- Kuhenjan Location within Iran
- Coordinates: 29°13′48″N 52°57′20″E﻿ / ﻿29.23000°N 52.95556°E
- Country: Iran
- Province: Fars
- County: Sarvestan
- District: Kuhenjan

Population (2016)
- • Total: 3,281
- Time zone: UTC+3:30 (IRST)

= Kuhenjan, Sarvestan =

City in Fars province, Iran

Kuhenjan (كوهنجان) (Note: Also romanized as Koohenjan, Kūhanjān and Kūhenjān; also known as Kūh-e Īnjūn and Kūhinjūn) is a city in, and the capital of, Kuhenjan District of Sarvestan County, Fars province, Iran.
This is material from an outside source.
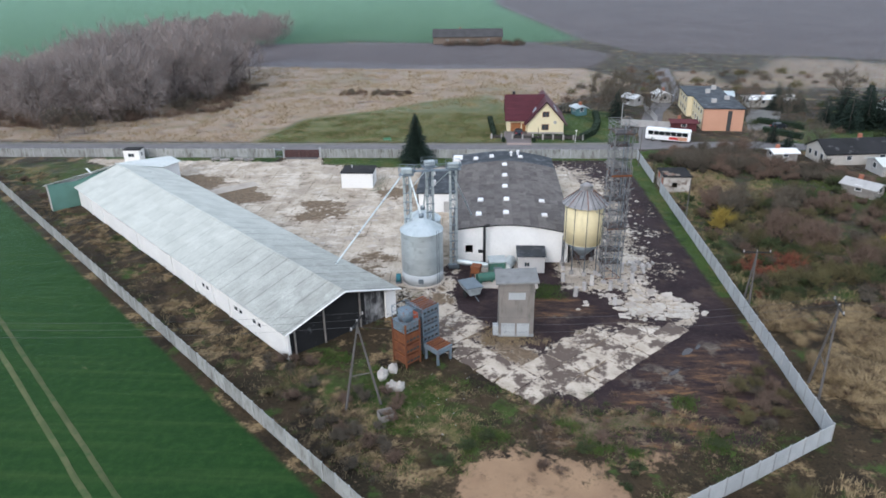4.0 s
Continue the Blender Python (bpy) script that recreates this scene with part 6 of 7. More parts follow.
def bare_tree(rg, height, spread, twigs=7, thick=1.0):
    """Wood and twig soups of a leafless tree at the origin."""
    wood, fine = Soup(), Soup()
    top = np.array([rg.normal(0, 0.3), rg.normal(0, 0.3), height * 0.8])
    limb(wood, (0, 0, -0.3), top * 0.45, 0.16 * thick * height / 10, 0.11 * thick * height / 10)
    limb(wood, top * 0.45, top, 0.11 * thick * height / 10, 0.03)
    tips = []
    for i in range(9):
        f = 0.22 + 0.75 * i / 9 + rg.uniform(-0.03, 0.03)
        s = top * f
        az = i * 2.4 + rg.uniform(-0.4, 0.4)
        ln = spread * (1.1 - 0.65 * f) * rg.uniform(0.75, 1.2)
        e = s + np.array([math.cos(az) * ln, math.sin(az) * ln, ln * rg.uniform(0.35, 0.95)])
        limb(wood, s, e, 0.065 * thick * height / 10, 0.025)
        for k in range(5):
            m = s + (e - s) * rg.uniform(0.3, 1.0)
            az2 = az + rg.normal(0, 0.9)
            l2 = spread * 0.42 * rg.uniform(0.6, 1.2)
            e2 = m + np.array([math.cos(az2) * l2, math.sin(az2) * l2, l2 * rg.uniform(0.5, 1.4)])
            limb(fine, m, e2, 0.03, 0.012)
            tips += [m + (e2 - m) * t for t in (0.35, 0.7, 1.0)]
    tips = np.array(tips)
    base = np.repeat(tips, twigs, 0) + rg.normal(0, 0.12, (len(tips) * twigs, 3))
    fine.add(*blades(rg, len(base), base, height * 0.13, 0.024, 0.85))
    n = 1900
    d = rg.normal(0, 1, (n, 3))
    d /= np.linalg.norm(d, axis=1)[:, None]
    q = rg.uniform(0.55, 1.0, n) ** 0.6
    lump = 1 + 0.16 * np.sin(d[:, 0] * 5 + 1) * np.cos(d[:, 1] * 4)
    c = np.stack([d[:, 0] * spread, d[:, 1] * spread, height * 0.52 + d[:, 2] * height * 0.45], 1)
    c[:, :2] *= (q * lump)[:, None]
    c[:, 2] = height * 0.52 + (c[:, 2] - height * 0.52) * q * lump
    tip = c + (d * 0.7 + rg.normal(0, 0.6, (n, 3)) + np.array([0, 0, 0.2])) * (height * 0.085 * rg.uniform(0.5, 1.3, n))[:, None]
    side = np.cross(tip - c, rg.normal(0, 1, (n, 3)))
    side = side / (np.linalg.norm(side, axis=1)[:, None] + 1e-9) * 0.026
    fine.add(np.stack([c - side, c + side, tip], 1).reshape(-1, 3), np.arange(3 * n).reshape(n, 3))
    return wood, fine


def place(sp, soup, x, y, s, turn, z=0.0, sz=None):
    c, n = math.cos(turn), math.sin(turn)
    m = np.array([[c, -n, 0], [n, c, 0], [0, 0, 1]]) * s
    m[2, 2] = sz or s
    off = sp.n
    v = np.concatenate(soup.v) @ m.T + np.array([x, y, z])
    sp.v.append(v)
    sp.f += [f + off for f in soup.f]
    sp.n += len(v)


rg = np.random.default_rng(5)
trees = [bare_tree(rg, 10, 4.0, 10) for _ in range(4)]
WOODS = [(-112, 186), (-75, 172), (-54, 180), (-39, 207), (-40, 227), (-52, 280), (-62, 370), (-110, 395), (-128, 330), (-105, 280), (-120, 230)]
wood_s, twig_s = Soup(), Soup()
wx, wy = rg.uniform(-135, -35, 2600), rg.uniform(170, 400, 2600)
ok = inside(wx, wy, [tuple(map(float, p)) for p in WOODS], 6.0) > 0.5
kept = []
for x, y in zip(wx[ok], wy[ok]):
    if len(kept) < 260 and all((x - a) ** 2 + (y - b) ** 2 > (17 if y < 255 else 22) for a, b in kept):
        kept.append((x, y))
for i, (x, y) in enumerate(kept):
    if 248 < y < 318:
        continue
    s = rg.uniform(1.3, 2.05) * (0.62 if x < -92 else 1.0) if y < 255 else rg.uniform(0.8, 1.2)
    a, b = trees[i % 4]
    t = rg.uniform(0, 6.28)
    place(wood_s, a, x, y, s, t)
    place(twig_s, b, x, y, s, t)
woodland = thing("bare_woodland", pose(0, 0, 0), "dense leafless grey-brown winter woodland", "woodland", kind="stuff")
part("trunks", wood_s.mesh("trunks", BARK), None, woodland)
part("twigs", twig_s.mesh("twigs", TWIG), None, woodland)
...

It also serves as the administrative center for Kuhenjan Rural District.

==Demographics==
===Population===
At the time of the 2006 National Census, Kuhenjan's population was 2,930 in 750 households, when it was a village in Kuhenjan Rural District of the former Sarvestan District of Shiraz County. The following census in 2011 counted 3,739 people in 1,036 households, by which time the district had been separated from the county in the establishment of Sarvestan County. The rural district was transferred to the new Kuhenjan District, and Kuhenjan was elevated to the status of a city. The 2016 census measured the population of the city as 3,281 people in 1,041 households.